I applied for the Collaborative Research Internship pretty much as soon as the form was released. Dr Ella Hawkins had told me about her project, ‘Design, Contemporaneity, and Relevance on the Shakespearean Stage’, in a seminar at the beginning of Semester 2 and it instantly piqued my interest. Shakespeare has always been one of my keenest academic passions – one of the reasons why I came to the University of Birmingham was the Shakespeare Institute, and the geographical proximity to Stratford-upon-Avon more generally. With this in mind, I had been keeping an eye out for examples of productions which used costume and set design to reference real-world events for a good few months by the time it actually came to applying for the internship. I went to see the RSC’s The Tempest in February 2023 (which uses junk as props and as part of costumes to comment on the climate crisis), and in March I saw The Merchant of Venice 1936 at my local Watford Palace Theatre. I thought both of these productions fit in with what I’d been told about the project, so kept them in the back of my mind.

When I started on the project, Dr Hawkins gave me a lot of freedom to see where my research interests took me, so I decided to focus on the Merchant production in my research. Just to briefly explain the production’s premise: it brings Shakespeare’s play into the East End of London in the 1930s, a period of rising antisemitism under the British Union of Fascists (BUF) and their leader Oswald Mosley, whose face is projected ominously onto the set. Tracy‑Ann Oberman is Jewish herself, and brings an authenticity to her gender-flipped Shylock.
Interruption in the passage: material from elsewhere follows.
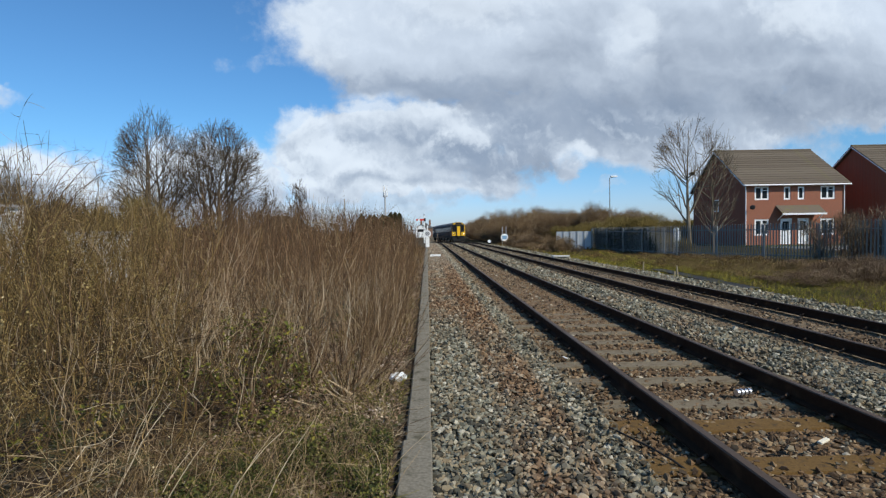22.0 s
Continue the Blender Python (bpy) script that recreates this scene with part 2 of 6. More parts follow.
    colour = n.mix(n.math("MULTIPLY", cover, n.ramp(dz, -0.01, 0.05, 0.45, 0.98)), blue, cloud)
    back = n.add("ShaderNodeBackground", {0: colour, 1: 0.1})
    n.add("ShaderNodeOutputWorld", {0: back.outputs[0]})


CLOUD_DIM = (3.15, 4.0, 5.35)
CLOUD_TOP, CLOUD_BASE = (8.7, 9.7, 10.8), (3.8, 4.75, 6.15)
CLOUD_LIT, CLOUD_GREY, SKY_GAIN = (7.6, 8.7, 10.1), (2.3, 2.95, 4.05), 1.02
make_world()


# ---- materials ----
def material(name, build, bump=None):
    """build(n, where) returns colour, roughness, metal and a height socket (or None) with its depth in metres."""
    m = bpy.data.materials.new(name)
    m.use_nodes = True
    n = Nodes(m.node_tree)
    where = n.add("ShaderNodeTexCoord").outputs["Object"]
    colour, rough, metal, height, depth = build(n, where)
    shader = n.add("ShaderNodeBsdfPrincipled", {"Base Color": colour, "Roughness": rough, "Metallic": metal, "Specular IOR Level": 0.5 if isinstance(rough, float) and rough < 0.3 else 0.12})
    if height is not None:
        b = n.add("ShaderNodeBump", {"Height": height, "Distance": depth, "Strength": 1.0})
        n.put(shader.inputs["Normal"], b.outputs[0])
    n.add("ShaderNodeOutputMaterial", {0: shader.outputs[0]})
    return m


def plain(name, colour, rough=0.6, metal=0.0, spread=0.15, scale=6.0, fine=60.0, dirt=(0.09, 0.08, 0.065), wear=0.25):
    """A painted or raw surface with two sizes of unevenness, dirt and a fine relief."""
    def build(n, where):
        a, b = n.noise(where, scale, 5.0), n.noise(where, fine, 3.0)
        dark = tuple(c * (1 - spread) for c in colour)
        light = tuple(min(1, c * (1 + spread)) for c in colour)
        col = n.mix(n.math("MULTIPLY", n.ramp(a, 0.52, 0.78), wear), n.mix(b, dark, light), dirt)
        return col, n.ramp(a, 0.3, 0.7, rough - 0.08, min(1, rough + 0.1)), metal, b, 0.002
    return material(name, build)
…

My research, then, really centred around this production. As it is still touring, there isn’t much in the way of archive material to use in my research, so I had to be a bit more resourceful: I had kept the programme from when I saw the play, and the production’s website has a handy photo gallery. The use of costume in this production makes the antisemitism feel more immediate; Shylock’s fur-lined coats hint at her wealthy status, and the merchant Antonio is dressed in the Nazi-esque black shirt and red armband of a BUF member.

L-R Raymond Coulthard, Alex Zur, and Tracy-Ann Oberman in The Merchant of Venice 1936 at the Watford Palace Theatre (Production Photos – Marc Brenner merchantofvenice1936.co.uk)

My main work for the internship was interviewing the play’s director, Brigid Larmour. It took a while to organise, as she was working abroad for a few weeks, but I came up with a list of questions, which I ran by Dr Hawkins, and was good to go. I asked her about the production in general, the moments when it departed from Shakespeare’s original, the use of costume of course, and the decision to use cross-gendered casting. It was a really rewarding experience, and the absolute highlight of the internship.

Overall, I’ve learned a lot from this internship. The research experience has really set me up for third year, and possible postgraduate study (I’m hoping to do a Shakespeare MA after graduating). I’ve had to really hone my time management skills. The whole experience was very self-guided, so I had to keep reminding myself, particularly before the interview was organised, that gathering material, and even thinking and reading, was still work! I have been really lucky to get such an in-depth knowledge of a specific production – I am now an expert in The Merchant of Venice 1936. It’s coming to the RSC’s Swan Theatre in Stratford this September-October, and again in January-February 2024. Get tickets, I can vouch for this production, and I will be taking all my friends… I’m going to be infuriating!